December 21st, 2009 at 7:12 pm
Dark Peggy-funny you should mention Wizard of Oz in connection with b/w and color TVs. I was born in 1960 (coincidentally around the same date as Peggy’s baby on MM….) and remember b/w tv, rabbit ears, rooftop antennas, etc. We got our first color tv about 1968 or so-a floor model with a stereo in the top (for records only). Being the youngest, I was usually the one who had to get up ands change channels, move the rabbit ears, etc (in those days parents said that’s why they had kids…haha) The funny thing is all my memories of the yearly showing of Wizard of Oz remember color when Dorothy got to Oz EVEN before we had a color tv!!! Funny how you remember things from when you were really young in ways you couldn’t have actually witnessed them, isn’t it? Do you also remember having to use needlenose pliers to change channels or turn the volume up or down if a knob broke off?

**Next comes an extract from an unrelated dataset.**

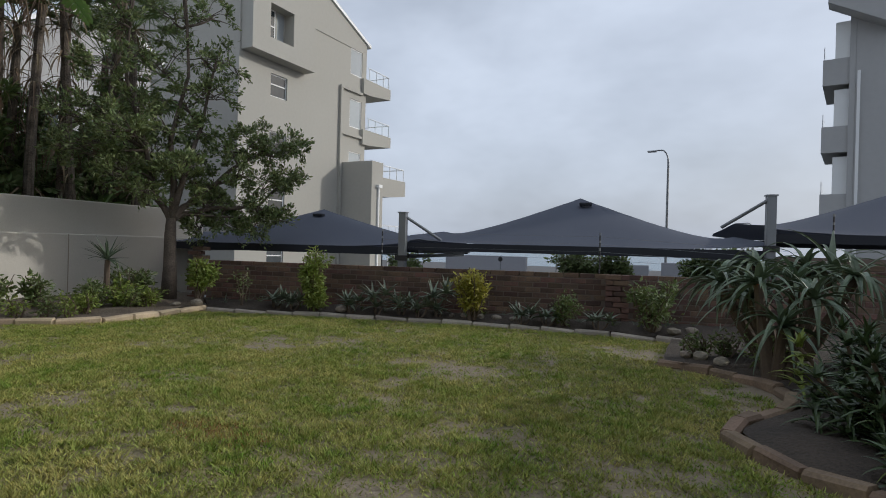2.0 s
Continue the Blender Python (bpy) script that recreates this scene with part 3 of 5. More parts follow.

December 21st, 2009 at 9:04 pm
#29 snorincats,
LOL. I remember using scissors to change channels, when that knob came off (I can’t locate any memory of having “broken” it off, naturally). And my mother coming in and losing it because I was going to “wreck” the already broken TV.
Funny.
I also remember:
* Taking it on faith the Mister Green Jeans’ jeans were really green
* Smacking the top, or side, of the TV set, to get better reception (the upper right side was the best spot to hit, to achieve good results)
* The way the sound would come in before the picture did
* Really SEEING the red, in those greyish Ruby Slippers
And honestly? To this day, when my computer’s slow, I smack the monitor. This is how you know I’m over 40.
December 21st, 2009 at 9:37 pm
They kept referring to Lucy as that crazy redhead, but I never got it.